*DIRECTIONS*: Identify all lines in the data containing the string "with". Copy them out.

══════════════════════════════

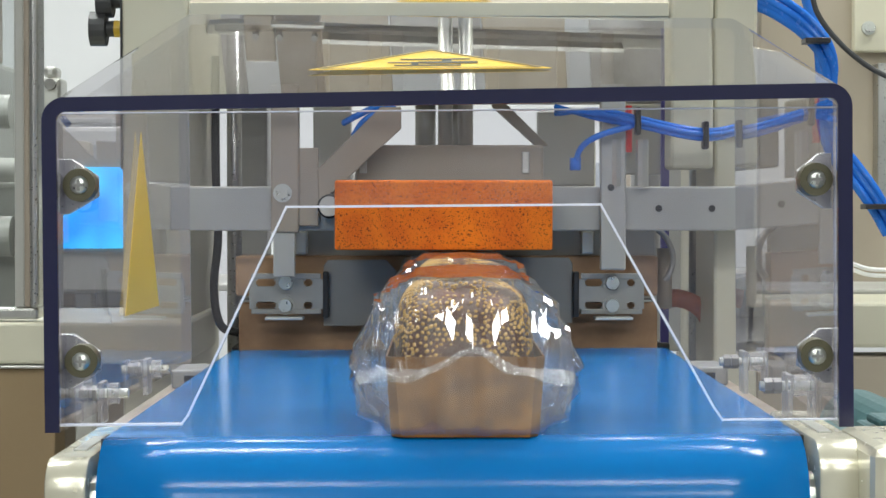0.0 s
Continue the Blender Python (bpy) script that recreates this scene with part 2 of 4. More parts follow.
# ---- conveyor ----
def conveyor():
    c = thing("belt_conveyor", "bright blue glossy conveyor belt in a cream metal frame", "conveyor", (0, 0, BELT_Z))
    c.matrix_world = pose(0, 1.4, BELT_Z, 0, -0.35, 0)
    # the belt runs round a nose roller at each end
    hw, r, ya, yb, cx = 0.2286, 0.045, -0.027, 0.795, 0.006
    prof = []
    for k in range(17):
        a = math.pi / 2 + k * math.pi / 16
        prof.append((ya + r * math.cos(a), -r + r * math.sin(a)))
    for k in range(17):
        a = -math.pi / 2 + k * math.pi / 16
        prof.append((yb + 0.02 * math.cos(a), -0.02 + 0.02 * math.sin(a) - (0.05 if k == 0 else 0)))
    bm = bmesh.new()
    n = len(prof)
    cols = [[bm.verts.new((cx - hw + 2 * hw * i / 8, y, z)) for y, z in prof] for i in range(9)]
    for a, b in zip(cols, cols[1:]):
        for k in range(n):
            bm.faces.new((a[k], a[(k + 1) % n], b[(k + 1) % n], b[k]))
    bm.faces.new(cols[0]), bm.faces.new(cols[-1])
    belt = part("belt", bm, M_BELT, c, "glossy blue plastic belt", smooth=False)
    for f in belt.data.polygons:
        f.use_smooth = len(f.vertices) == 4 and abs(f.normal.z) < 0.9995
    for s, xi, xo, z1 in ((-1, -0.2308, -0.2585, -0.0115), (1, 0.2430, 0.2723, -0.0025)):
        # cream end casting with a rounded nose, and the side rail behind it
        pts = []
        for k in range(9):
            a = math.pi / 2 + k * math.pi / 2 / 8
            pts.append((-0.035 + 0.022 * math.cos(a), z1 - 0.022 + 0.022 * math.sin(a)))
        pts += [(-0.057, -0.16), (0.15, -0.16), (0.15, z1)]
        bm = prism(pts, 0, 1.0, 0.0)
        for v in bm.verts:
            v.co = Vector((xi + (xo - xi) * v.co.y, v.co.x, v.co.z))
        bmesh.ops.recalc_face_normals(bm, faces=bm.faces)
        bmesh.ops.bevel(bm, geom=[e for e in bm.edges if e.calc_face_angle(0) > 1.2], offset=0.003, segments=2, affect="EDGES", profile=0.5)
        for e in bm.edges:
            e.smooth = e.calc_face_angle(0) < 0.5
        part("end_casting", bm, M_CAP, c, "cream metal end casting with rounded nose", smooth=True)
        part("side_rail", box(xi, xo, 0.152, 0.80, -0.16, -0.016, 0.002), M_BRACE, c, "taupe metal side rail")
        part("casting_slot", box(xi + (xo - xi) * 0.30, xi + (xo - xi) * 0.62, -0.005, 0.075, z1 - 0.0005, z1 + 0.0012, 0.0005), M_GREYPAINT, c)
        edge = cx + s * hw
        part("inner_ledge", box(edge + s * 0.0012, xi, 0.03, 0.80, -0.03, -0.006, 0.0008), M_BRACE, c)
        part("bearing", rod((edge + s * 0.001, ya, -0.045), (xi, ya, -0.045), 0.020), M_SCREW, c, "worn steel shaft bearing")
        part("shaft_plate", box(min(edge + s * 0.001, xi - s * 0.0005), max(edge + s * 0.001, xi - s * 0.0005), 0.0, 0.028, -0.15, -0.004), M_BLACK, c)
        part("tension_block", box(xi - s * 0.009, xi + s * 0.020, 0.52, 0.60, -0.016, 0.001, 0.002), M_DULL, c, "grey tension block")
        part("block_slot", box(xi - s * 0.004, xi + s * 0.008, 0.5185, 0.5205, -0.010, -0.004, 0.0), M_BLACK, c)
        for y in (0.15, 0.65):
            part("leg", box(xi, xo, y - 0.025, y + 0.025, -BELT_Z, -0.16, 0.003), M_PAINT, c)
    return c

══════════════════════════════

*SOLUTION TO THIS TASK*:
Continue the Blender Python (bpy) script that recreates this scene with part 2 of 4. More parts follow.
        # cream end casting with a rounded nose, and the side rail behind it
        part("end_casting", bm, M_CAP, c, "cream metal end casting with rounded nose", smooth=True)